Think of this... if you flip a coin 6 times, the proportion of heads you get is likely to be greater than or less than 0.5 (the data is somewhat skewed). However, once you flip the coin 50, 100, 1000 times, it is very unlikely that the proportion of heads is going to be much different from the true population proportion, which we know is 0.5.  

Due to this concept, the larger the sample size, the better.  A large sample size allows us to hone in on the population parameter (either 𝝁 or 𝝆), which is EXACTLY what we are after when using a sampling distribution. 😄

Key Terms to Review (9)

Central Limit Theorem: The Central Limit Theorem (CLT) states that the sampling distribution of the sample mean approaches a normal distribution as the sample size increases, regardless of the population's distribution, given that the samples are independent and identically distributed. This theorem is crucial because it enables statisticians to make inferences about population parameters even when the population distribution is not normal, thereby connecting to hypothesis testing, confidence intervals, and various types of sampling distributions.
Continuous Variables: Continuous variables are types of quantitative data that can take an infinite number of values within a given range. This means they can be measured and subdivided infinitely, allowing for a precise representation of measurements, such as weight, height, or time. They are essential in statistical analyses because they provide more nuanced insights into data distributions, particularly when applied in sampling and estimation.
Discrete Variables: Discrete variables are quantitative variables that can take on a finite or countable number of distinct values. They often represent counts or categories and cannot be meaningfully divided into smaller parts. In the context of the Central Limit Theorem, understanding discrete variables is essential since they can affect how we analyze sample distributions and apply statistical methods to make inferences about populations.
Independent Events: Independent events are two or more events that do not influence each other's occurrence. This means the outcome of one event has no effect on the outcome of another event, which is crucial in various statistical methods and calculations.

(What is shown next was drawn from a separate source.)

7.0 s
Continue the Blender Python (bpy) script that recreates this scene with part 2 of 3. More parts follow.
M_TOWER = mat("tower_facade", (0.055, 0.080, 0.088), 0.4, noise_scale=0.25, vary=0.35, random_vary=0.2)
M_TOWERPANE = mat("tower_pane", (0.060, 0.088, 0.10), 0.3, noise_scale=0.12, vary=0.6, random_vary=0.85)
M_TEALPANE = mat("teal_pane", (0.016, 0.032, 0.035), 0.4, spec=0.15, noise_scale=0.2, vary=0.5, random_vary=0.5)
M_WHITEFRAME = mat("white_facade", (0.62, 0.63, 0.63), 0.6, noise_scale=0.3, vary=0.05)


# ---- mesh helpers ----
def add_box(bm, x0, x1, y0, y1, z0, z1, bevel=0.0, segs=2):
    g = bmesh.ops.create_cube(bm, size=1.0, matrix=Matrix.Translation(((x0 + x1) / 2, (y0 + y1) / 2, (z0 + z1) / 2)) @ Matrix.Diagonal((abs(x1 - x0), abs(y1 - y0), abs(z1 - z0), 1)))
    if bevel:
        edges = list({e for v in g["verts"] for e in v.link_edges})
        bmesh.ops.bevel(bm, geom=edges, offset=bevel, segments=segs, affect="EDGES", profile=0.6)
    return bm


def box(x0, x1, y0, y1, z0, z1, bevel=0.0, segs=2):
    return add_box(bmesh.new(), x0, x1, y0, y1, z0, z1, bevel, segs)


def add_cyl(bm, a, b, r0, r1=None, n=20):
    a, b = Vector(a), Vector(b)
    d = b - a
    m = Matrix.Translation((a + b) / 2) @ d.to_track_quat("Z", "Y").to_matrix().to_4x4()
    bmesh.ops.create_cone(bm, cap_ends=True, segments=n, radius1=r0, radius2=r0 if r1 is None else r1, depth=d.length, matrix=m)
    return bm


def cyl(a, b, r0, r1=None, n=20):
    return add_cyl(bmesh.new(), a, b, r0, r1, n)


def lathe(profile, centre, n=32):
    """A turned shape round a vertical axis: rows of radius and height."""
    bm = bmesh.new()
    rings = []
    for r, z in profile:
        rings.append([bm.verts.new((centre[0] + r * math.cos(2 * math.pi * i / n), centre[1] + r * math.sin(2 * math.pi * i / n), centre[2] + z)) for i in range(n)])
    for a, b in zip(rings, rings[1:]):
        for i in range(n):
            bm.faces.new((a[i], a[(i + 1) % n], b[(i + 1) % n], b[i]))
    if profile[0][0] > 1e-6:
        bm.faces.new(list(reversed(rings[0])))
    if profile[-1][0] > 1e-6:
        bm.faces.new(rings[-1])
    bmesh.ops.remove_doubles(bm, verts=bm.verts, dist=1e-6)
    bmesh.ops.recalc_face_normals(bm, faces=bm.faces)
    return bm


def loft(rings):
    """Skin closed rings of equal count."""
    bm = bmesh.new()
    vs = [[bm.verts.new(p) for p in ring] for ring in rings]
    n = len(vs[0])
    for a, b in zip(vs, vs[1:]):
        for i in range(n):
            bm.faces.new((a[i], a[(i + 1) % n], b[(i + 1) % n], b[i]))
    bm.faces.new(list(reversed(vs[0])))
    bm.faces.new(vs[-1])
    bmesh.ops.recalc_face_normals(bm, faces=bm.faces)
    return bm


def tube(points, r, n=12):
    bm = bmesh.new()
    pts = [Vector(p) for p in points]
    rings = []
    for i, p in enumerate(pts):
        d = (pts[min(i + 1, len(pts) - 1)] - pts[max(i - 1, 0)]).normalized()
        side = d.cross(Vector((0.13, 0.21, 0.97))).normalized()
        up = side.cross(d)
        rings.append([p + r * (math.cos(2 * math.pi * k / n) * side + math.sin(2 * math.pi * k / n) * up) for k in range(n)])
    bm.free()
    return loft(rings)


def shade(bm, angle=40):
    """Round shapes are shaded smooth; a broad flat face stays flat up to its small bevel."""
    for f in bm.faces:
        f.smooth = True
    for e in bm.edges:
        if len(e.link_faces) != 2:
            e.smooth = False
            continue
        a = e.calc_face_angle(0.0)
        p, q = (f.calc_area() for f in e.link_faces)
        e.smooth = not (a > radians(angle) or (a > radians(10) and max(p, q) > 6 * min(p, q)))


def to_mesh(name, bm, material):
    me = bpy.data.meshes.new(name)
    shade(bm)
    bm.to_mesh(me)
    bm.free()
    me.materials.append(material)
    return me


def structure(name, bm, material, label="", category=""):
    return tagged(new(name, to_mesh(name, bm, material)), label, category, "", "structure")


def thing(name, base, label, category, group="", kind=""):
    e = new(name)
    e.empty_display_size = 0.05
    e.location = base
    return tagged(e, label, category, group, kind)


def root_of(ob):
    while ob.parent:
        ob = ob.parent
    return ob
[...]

Normal Distribution: Normal distribution is a continuous probability distribution characterized by a symmetric, bell-shaped curve, where most of the observations cluster around the central peak and probabilities for values farther away from the mean taper off equally in both directions. This concept is foundational in statistics, as many statistical tests and methods, including confidence intervals and hypothesis tests, rely on the assumption that the underlying data follows a normal distribution.

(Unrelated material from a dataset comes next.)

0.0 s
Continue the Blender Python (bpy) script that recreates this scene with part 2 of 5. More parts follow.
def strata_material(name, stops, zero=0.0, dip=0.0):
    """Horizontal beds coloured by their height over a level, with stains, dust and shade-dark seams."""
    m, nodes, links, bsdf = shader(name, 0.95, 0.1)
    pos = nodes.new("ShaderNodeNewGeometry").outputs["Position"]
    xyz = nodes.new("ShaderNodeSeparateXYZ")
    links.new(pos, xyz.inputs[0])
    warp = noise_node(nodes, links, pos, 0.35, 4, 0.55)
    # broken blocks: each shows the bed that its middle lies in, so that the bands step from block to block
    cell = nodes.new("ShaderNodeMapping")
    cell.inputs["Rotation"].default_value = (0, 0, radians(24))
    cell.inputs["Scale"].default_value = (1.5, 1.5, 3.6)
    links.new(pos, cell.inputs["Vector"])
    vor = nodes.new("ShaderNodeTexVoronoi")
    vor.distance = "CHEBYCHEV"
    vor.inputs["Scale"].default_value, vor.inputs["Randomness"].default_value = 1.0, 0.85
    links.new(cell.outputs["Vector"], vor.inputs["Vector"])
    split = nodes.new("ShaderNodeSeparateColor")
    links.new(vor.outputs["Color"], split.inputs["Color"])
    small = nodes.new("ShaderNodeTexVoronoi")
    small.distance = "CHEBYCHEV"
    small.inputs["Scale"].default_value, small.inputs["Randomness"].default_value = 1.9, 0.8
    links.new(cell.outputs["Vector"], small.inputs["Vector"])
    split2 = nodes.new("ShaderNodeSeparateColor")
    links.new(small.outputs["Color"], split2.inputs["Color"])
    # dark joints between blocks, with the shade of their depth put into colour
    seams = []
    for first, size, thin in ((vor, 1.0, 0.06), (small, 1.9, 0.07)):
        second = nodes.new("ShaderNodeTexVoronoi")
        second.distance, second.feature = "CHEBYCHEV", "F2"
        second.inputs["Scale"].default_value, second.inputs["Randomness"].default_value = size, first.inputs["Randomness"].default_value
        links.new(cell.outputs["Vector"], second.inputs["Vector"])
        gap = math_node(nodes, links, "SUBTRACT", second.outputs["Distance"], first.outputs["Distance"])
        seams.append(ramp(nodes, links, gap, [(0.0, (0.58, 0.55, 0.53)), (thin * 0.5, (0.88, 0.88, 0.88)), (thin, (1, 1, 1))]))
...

Population Distribution: Population distribution refers to the way in which individuals or data points are spread out across different values or categories in a given dataset. Understanding population distribution is crucial because it helps in visualizing how data is organized, determining the characteristics of that data, and ultimately aids in making inferences about larger populations through sampling methods. It plays a key role in various statistical analyses, especially when applying the Central Limit Theorem.

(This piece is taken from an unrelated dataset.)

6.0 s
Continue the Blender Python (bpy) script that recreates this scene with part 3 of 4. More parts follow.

Probability: Probability is a measure of the likelihood that a particular event will occur, expressed as a number between 0 and 1, where 0 indicates impossibility and 1 indicates certainty. It is fundamental in statistics, providing the basis for understanding data variability, making predictions, and conducting hypothesis tests.
Random Sampling: Random sampling is a method of selecting individuals from a population in such a way that every member has an equal chance of being chosen. This technique ensures that the sample is representative of the population, minimizing bias and allowing for generalizations to be made about the whole group.
Simple Random Sample: A simple random sample is a selection of individuals from a larger population, where each individual has an equal chance of being chosen. This method is crucial for ensuring that the sample accurately reflects the characteristics of the population, allowing for valid statistical inferences and analyses in various contexts.